YOUR OBJECTIVE — Quote the lines exactly, starting with the line that contains "turn = (Vector(target)" and ending with the line that contains "what is given", and leave out all other lines.
** BEGIN DATA SECTION **
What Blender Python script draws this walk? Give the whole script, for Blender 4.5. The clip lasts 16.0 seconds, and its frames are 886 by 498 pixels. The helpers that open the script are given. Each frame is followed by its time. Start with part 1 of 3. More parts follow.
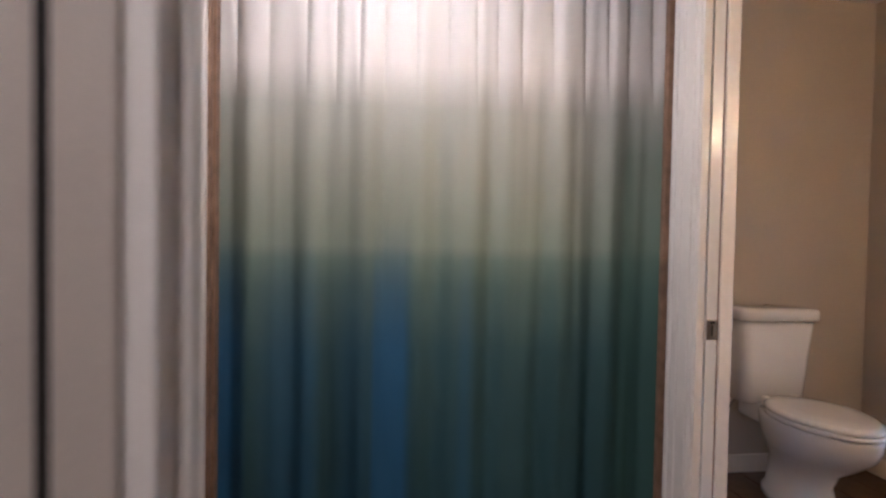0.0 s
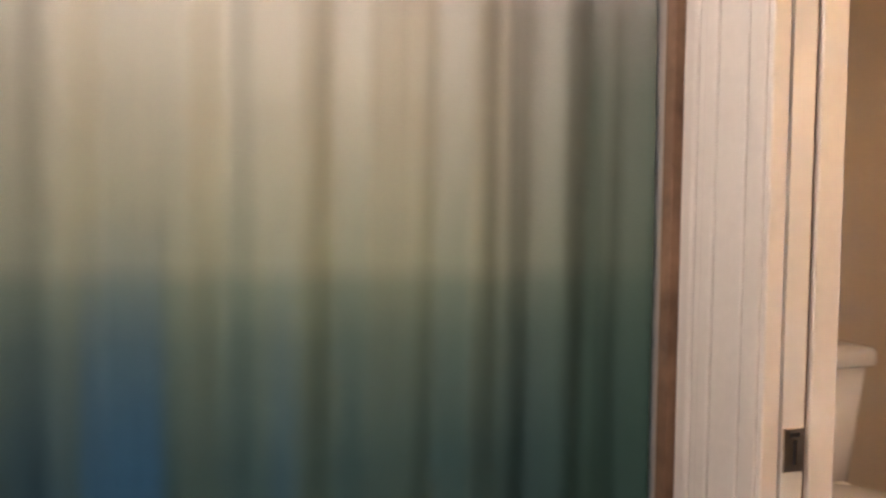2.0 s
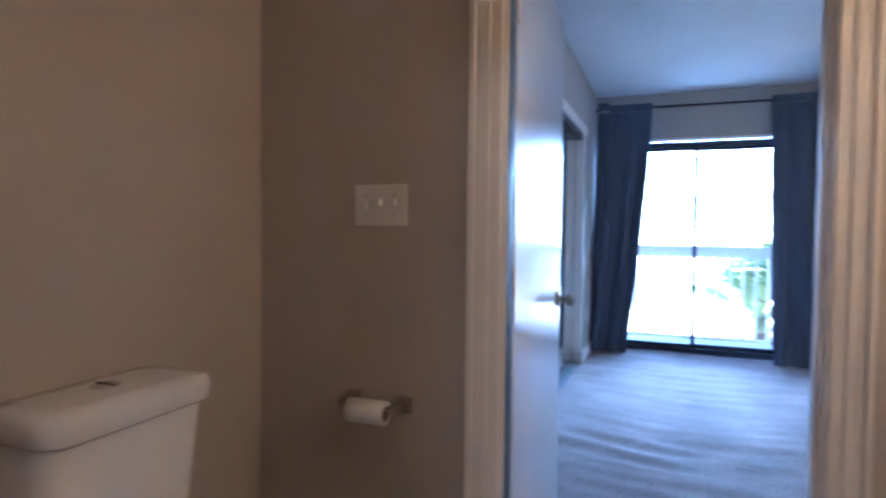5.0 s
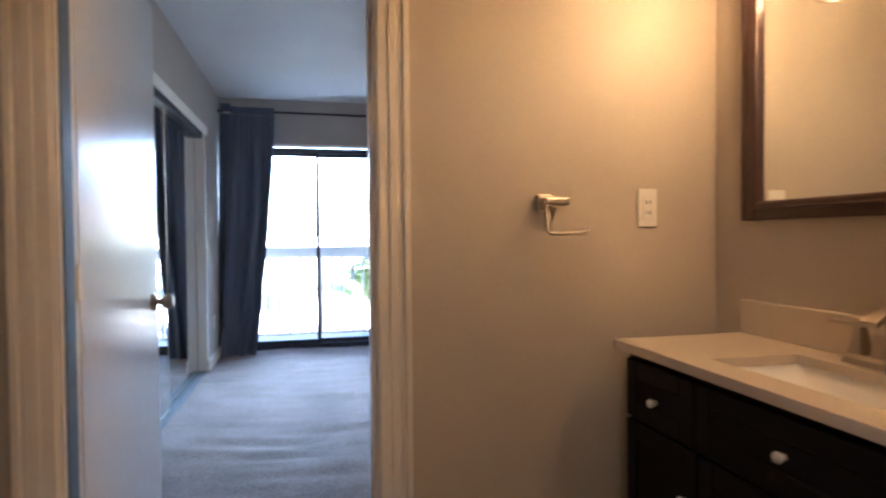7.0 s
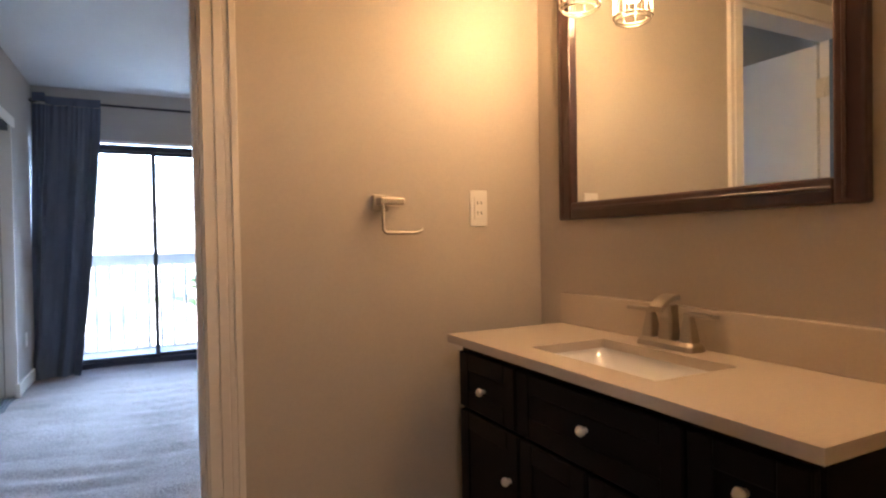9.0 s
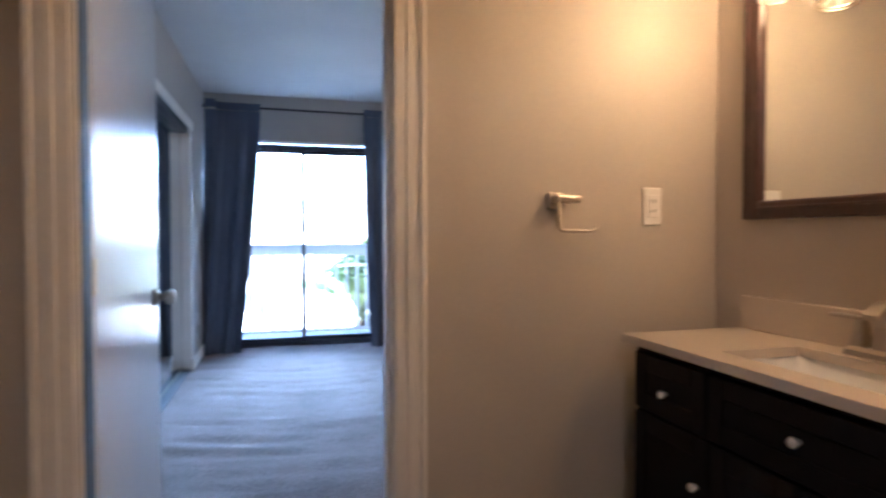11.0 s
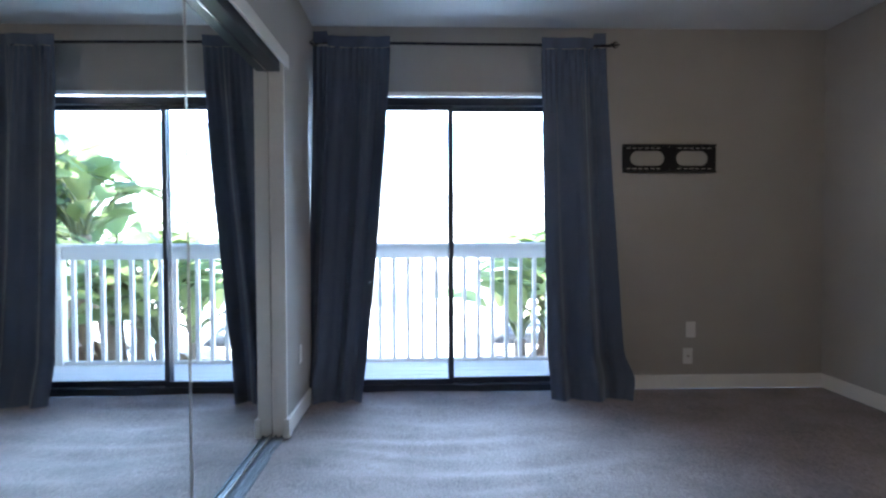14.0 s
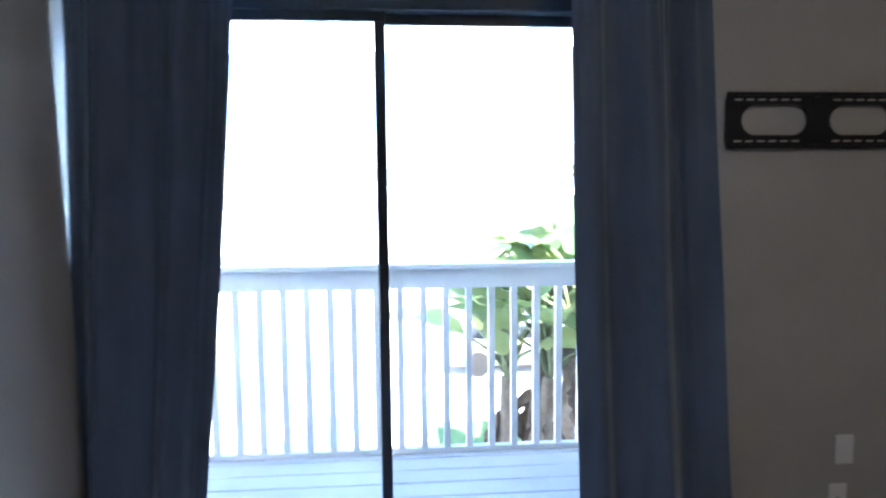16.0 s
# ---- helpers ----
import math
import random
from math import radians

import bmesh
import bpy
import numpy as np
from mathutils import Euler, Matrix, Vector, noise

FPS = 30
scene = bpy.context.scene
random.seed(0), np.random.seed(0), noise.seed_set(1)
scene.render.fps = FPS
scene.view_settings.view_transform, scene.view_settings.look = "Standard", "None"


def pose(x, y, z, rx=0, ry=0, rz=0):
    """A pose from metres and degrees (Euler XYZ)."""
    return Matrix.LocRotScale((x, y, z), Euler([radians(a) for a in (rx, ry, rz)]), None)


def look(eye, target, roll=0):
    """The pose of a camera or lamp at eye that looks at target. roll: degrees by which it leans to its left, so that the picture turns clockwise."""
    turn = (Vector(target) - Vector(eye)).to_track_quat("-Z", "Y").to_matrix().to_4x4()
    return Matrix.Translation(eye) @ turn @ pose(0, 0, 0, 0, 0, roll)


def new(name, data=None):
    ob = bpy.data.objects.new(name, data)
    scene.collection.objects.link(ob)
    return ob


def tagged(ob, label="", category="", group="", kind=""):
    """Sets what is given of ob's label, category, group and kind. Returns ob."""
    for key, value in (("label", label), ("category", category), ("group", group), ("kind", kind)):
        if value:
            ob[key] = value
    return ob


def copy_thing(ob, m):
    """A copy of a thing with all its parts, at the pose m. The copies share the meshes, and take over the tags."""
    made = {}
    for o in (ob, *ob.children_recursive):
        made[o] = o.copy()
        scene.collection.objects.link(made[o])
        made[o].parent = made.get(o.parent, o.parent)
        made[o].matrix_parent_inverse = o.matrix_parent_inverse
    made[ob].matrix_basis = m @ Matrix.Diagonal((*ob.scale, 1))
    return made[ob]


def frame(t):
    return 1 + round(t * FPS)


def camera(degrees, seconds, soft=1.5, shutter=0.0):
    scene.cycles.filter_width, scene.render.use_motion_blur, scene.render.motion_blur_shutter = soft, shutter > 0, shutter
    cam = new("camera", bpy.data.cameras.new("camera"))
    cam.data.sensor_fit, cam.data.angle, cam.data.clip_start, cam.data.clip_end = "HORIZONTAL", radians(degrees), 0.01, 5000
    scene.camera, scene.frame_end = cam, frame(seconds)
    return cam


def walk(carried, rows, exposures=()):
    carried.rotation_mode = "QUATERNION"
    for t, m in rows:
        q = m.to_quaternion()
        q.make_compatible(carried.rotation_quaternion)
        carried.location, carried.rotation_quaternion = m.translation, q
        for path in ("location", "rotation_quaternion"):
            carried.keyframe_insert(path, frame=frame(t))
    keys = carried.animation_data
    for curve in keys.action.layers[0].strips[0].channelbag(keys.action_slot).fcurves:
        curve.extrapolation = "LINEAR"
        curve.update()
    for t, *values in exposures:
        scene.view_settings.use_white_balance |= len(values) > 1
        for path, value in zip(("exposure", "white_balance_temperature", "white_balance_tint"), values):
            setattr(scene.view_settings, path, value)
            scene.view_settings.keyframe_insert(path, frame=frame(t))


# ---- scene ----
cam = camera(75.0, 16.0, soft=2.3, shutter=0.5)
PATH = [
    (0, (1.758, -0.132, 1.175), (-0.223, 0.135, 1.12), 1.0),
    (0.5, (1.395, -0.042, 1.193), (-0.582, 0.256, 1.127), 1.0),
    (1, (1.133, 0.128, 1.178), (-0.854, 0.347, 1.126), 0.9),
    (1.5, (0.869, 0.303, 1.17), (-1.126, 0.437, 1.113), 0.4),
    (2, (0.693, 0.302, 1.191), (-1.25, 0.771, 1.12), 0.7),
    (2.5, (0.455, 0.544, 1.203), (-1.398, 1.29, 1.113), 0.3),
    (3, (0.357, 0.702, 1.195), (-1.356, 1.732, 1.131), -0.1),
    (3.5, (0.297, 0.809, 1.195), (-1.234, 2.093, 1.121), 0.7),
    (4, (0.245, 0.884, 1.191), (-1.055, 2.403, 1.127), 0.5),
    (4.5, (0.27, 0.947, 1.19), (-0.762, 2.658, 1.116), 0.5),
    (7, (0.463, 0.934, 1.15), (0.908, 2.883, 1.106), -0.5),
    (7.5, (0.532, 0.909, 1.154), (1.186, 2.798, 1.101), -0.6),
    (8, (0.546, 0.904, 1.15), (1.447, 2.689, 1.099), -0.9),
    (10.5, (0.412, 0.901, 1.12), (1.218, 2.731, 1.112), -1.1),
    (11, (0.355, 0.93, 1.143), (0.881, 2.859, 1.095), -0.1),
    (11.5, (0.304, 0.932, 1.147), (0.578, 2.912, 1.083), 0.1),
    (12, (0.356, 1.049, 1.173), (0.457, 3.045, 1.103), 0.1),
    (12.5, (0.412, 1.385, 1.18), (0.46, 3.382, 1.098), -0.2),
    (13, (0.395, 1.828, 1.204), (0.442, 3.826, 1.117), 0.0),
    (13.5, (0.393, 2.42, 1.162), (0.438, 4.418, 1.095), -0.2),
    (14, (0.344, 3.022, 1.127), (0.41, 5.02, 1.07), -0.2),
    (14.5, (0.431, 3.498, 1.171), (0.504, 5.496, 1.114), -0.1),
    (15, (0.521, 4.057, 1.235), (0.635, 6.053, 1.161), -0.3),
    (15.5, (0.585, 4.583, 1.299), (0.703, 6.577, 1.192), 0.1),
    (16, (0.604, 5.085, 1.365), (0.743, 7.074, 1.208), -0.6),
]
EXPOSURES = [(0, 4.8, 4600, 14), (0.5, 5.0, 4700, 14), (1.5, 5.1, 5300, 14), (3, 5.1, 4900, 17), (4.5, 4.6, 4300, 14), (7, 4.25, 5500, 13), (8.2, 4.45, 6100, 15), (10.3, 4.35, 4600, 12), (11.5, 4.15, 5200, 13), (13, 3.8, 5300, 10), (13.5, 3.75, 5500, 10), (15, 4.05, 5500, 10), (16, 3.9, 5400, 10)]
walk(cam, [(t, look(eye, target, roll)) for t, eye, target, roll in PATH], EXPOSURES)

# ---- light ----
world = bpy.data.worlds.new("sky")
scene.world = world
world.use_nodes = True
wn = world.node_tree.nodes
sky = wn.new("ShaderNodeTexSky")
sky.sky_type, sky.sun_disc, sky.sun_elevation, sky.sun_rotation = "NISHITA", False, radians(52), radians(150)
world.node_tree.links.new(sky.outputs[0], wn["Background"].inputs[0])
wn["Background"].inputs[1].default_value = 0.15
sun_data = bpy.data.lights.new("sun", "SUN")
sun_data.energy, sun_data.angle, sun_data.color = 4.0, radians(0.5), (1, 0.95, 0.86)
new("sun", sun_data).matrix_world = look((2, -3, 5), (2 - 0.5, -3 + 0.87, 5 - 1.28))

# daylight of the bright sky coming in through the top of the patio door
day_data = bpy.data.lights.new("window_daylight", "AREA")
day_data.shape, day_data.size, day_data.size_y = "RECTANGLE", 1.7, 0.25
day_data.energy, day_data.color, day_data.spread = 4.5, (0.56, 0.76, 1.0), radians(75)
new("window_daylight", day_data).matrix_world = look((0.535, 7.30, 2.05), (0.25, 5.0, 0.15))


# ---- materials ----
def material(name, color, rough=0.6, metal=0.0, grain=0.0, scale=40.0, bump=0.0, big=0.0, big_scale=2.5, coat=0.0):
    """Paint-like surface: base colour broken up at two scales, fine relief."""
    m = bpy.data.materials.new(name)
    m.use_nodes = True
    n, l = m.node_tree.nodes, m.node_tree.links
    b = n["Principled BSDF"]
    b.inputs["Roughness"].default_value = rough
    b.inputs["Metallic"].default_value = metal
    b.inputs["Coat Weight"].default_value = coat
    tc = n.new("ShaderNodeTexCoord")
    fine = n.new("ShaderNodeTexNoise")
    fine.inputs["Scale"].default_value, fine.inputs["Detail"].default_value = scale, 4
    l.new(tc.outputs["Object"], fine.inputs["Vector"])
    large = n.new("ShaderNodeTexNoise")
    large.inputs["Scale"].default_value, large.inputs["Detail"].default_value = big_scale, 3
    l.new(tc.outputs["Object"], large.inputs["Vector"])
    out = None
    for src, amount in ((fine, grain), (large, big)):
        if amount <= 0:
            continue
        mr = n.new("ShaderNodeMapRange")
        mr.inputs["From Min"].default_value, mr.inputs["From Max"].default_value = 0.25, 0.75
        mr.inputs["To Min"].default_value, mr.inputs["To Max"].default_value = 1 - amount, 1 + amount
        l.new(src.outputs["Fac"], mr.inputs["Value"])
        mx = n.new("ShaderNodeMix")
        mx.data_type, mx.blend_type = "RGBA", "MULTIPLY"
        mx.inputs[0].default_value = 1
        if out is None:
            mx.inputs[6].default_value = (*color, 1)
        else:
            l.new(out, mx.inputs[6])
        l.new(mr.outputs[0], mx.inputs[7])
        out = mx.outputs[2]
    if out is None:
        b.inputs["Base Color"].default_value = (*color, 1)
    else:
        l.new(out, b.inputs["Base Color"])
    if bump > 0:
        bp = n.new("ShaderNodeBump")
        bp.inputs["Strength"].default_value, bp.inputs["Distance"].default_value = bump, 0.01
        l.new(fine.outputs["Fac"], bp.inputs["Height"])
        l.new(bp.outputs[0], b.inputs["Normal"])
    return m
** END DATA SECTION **
RESULT OF THE TASK —
    turn = (Vector(target) - Vector(eye)).to_track_quat("-Z", "Y").to_matrix().to_4x4()
    return Matrix.Translation(eye) @ turn @ pose(0, 0, 0, 0, 0, roll)


def new(name, data=None):
    ob = bpy.data.objects.new(name, data)
    scene.collection.objects.link(ob)
    return ob


def tagged(ob, label="", category="", group="", kind=""):
    """Sets what is given of ob's label, category, group and kind. Returns ob."""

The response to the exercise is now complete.